§ Stated task: Transcribe the data that follows precisely, omitting nothing.

§ Record extracts:
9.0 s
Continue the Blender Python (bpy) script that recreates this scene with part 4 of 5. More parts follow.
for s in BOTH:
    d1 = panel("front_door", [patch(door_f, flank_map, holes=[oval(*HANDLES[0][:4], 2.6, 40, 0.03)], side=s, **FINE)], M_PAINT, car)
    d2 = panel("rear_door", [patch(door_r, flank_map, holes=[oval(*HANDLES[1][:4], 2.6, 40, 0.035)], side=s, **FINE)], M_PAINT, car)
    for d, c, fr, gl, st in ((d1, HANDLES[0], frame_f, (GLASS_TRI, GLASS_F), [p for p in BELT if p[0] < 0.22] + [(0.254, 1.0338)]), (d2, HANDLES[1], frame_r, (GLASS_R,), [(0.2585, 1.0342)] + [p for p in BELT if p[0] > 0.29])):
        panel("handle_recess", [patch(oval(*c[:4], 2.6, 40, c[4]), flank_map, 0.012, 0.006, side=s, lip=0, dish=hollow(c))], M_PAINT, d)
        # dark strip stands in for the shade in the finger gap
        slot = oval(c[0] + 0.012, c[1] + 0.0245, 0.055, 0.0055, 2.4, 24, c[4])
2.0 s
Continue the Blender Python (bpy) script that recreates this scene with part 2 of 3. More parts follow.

§ Exercise solution:
9.0 s
Continue the Blender Python (bpy) script that recreates this scene with part 4 of 5. More parts follow.
for s in BOTH:
    d1 = panel("front_door", [patch(door_f, flank_map, holes=[oval(*HANDLES[0][:4], 2.6, 40, 0.03)], side=s, **FINE)], M_PAINT, car)
    d2 = panel("rear_door", [patch(door_r, flank_map, holes=[oval(*HANDLES[1][:4], 2.6, 40, 0.035)], side=s, **FINE)], M_PAINT, car)
    for d, c, fr, gl, st in ((d1, HANDLES[0], frame_f, (GLASS_TRI, GLASS_F), [p for p in BELT if p[0] < 0.22] + [(0.254, 1.0338)]), (d2, HANDLES[1], frame_r, (GLASS_R,), [(0.2585, 1.0342)] + [p for p in BELT if p[0] > 0.29])):
        panel("handle_recess", [patch(oval(*c[:4], 2.6, 40, c[4]), flank_map, 0.012, 0.006, side=s, lip=0, dish=hollow(c))], M_PAINT, d)
        # dark strip stands in for the shade in the finger gap
        slot = oval(c[0] + 0.012, c[1] + 0.0245, 0.055, 0.0055, 2.4, 24, c[4])
2.0 s
Continue the Blender Python (bpy) script that recreates this scene with part 2 of 3. More parts follow.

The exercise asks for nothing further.